Adélia

Ela sentou-se nos trilhos onde o trem passava de hora em hora. A vida de Adélia parecia terminar ali. No entanto o tempo, naqueles dias de guerra iminente, não.

Sentada nos trilhos frios ela tinha certeza de que o trem a esmagaria junto as ilusões que arrancaram sua alegria até aos ossos. Via passar em recordações malquistas coisas animadas e inanimadas. Sua mente estava doente.

Seu corpo sentia o frio dos trilhos nos nervos enquanto passava por seus olhos úmidos letras de músicas que ela cantara e ouvira nos dias de festa nas fazendas e vilarejos. Amores, tivera alguns, e os guardava todos em seus baús de lembranças, pois achava que ama-se várias vezes na vida, de várias formas e de maneiras diferentes. Mas aquele último amor, achava ela, era para a eternidade. Não aceitava perdê-lo.

Em sua cabeça de mulher meio menina sabia que as pessoas são únicas. Sabia que era única. E entendia quão era sofrida por tempos vividos em grande melancolia e queria, naquele dia e momento, que o mundo acabasse tendo em vista o ''outro lado da vida'' como morada de tranquilidade, de harmonia e de paz eterna.

Quando criança, cheia de vontades, gostava de ''ser'' bailarina, gostava de assistir aos musicais nas emissoras de tv e quase sabia dançar... Dançou na chuva, dançou nas festas escolares, dançou valsa aos quinze anos e dançou, por último, na vida.

Queria a morte, mas o trem não passou e ela voltou à sua cidade. Teve uma idéia, e então o plano: morreria em um dia de domingo. (achava bonito e cômodo morrer aos domingos). Morrer em dia útil seria complicado para seus familiares e amigos... Estariam todos em suas labutas diarias. Então, preferia o domingo.

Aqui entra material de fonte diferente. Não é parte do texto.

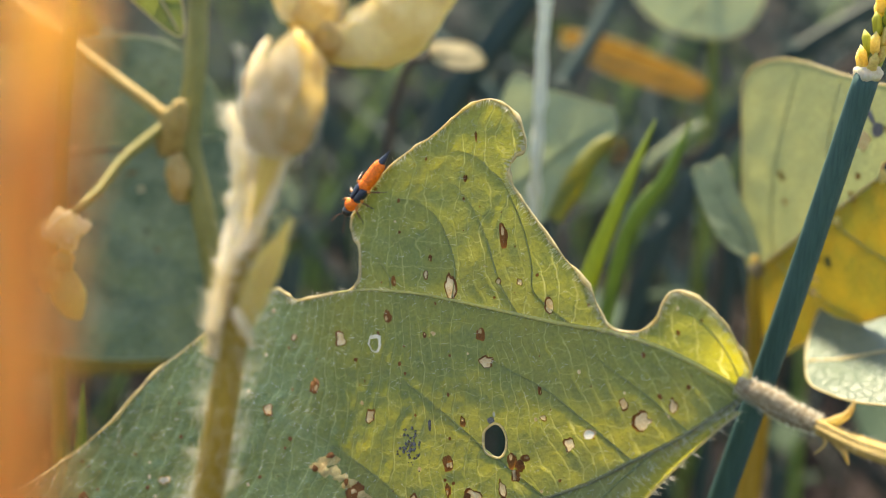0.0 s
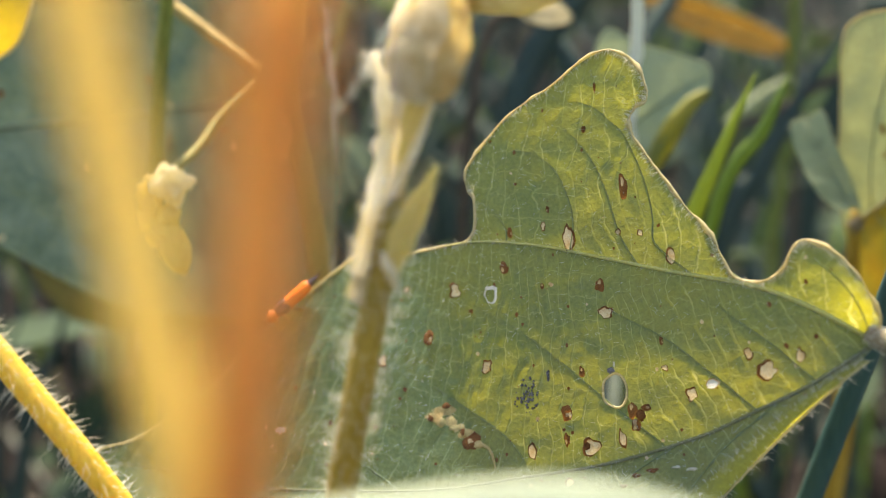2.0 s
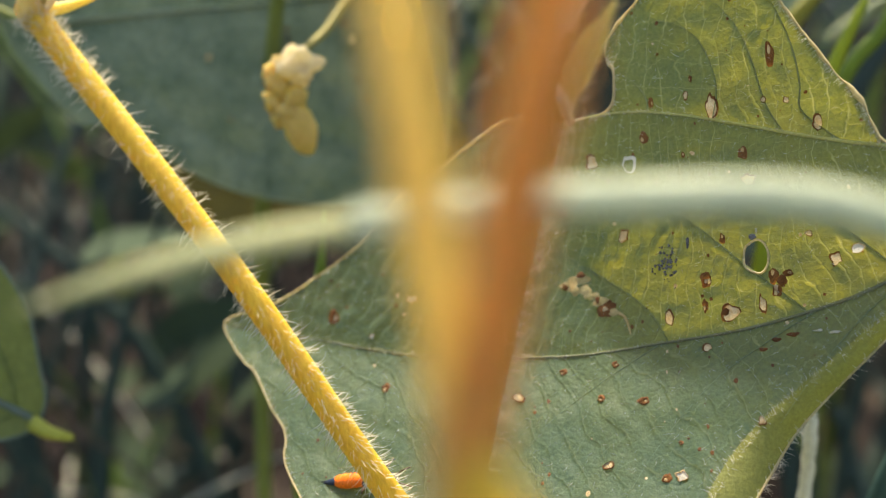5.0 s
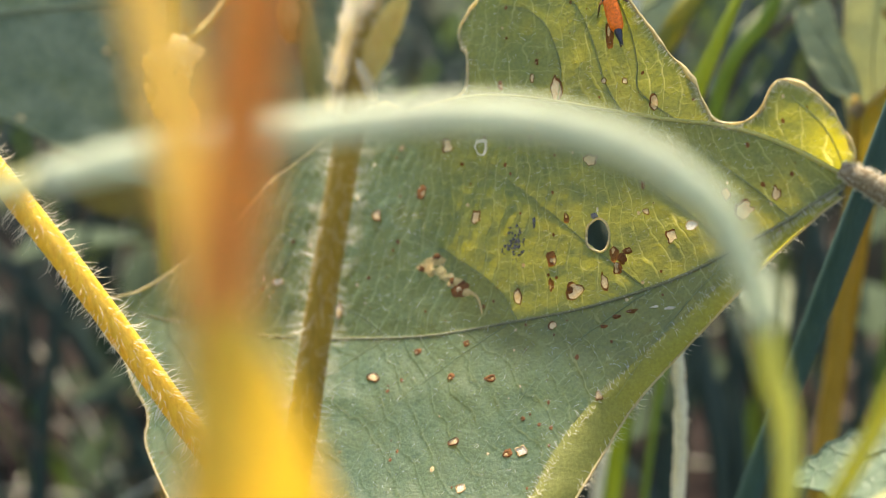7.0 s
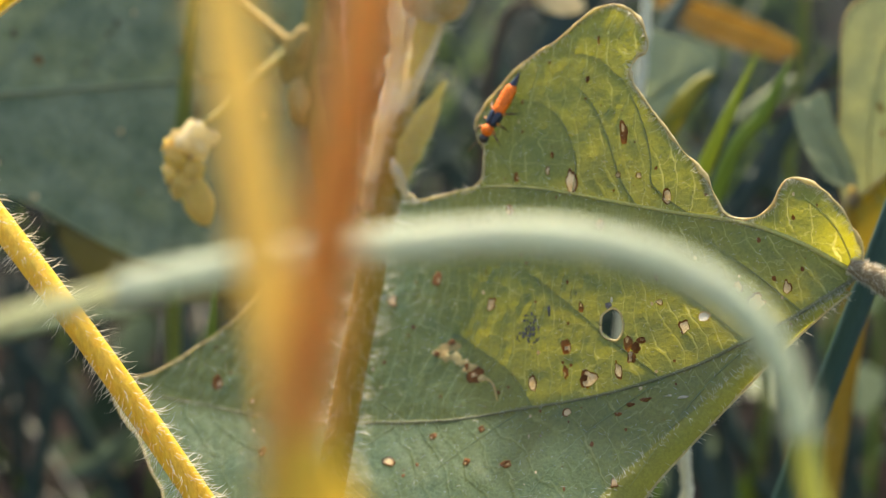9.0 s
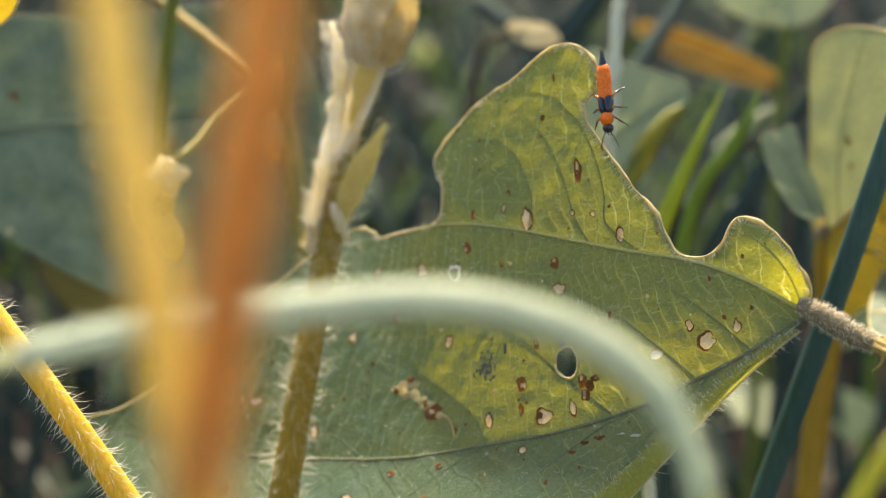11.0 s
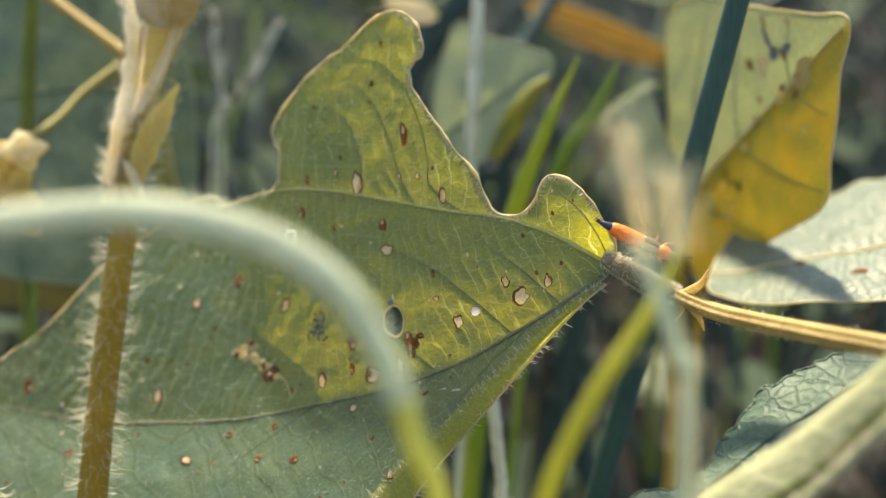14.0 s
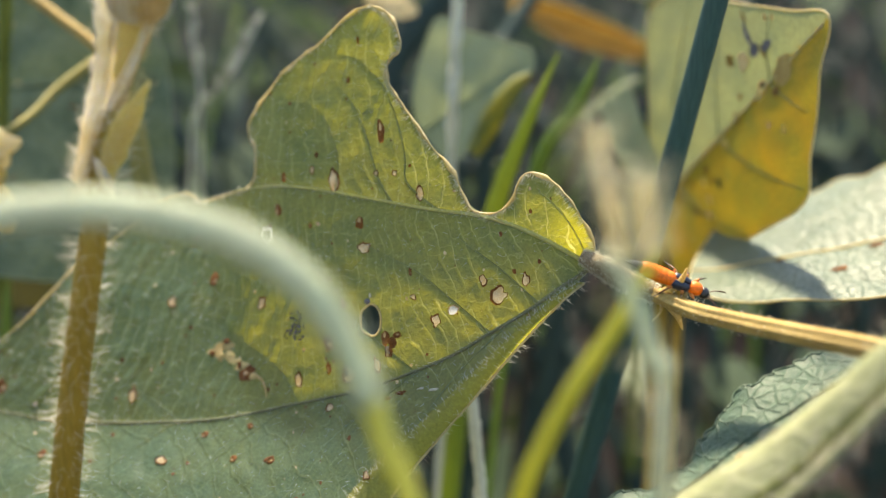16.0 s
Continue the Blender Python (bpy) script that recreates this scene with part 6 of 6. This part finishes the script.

E na semana seguinte, no domingo dera uma festa para poucos amigos, os mais chegados, que nem de longe imaginavam o que aconteceria nas horas seguintes ao término daquela reunião tão maravilhosa. Lembravam-se de momentos inesquecíveis compartilhados em suas vidas. Estavam alegres, felizes e satisfeitos quando saíram para suas casas. Adélia fora até a saída e abraçara a todos longamente escondendo a face oculta da morte sob os cabelos lisos.

Voltou, olhou os copos vazios sobre a mesa. Percebeu o quanto vazia estava. Preparou uma última dose de vodka e tomou junto aos medicamentos que já há tempos fazia uso sem que muitos dos amigos soubessem.

Adélia morrera em um dia lindo de domingo, e até hoje ficou uma duvida: não se sabe se ela foi para o céu.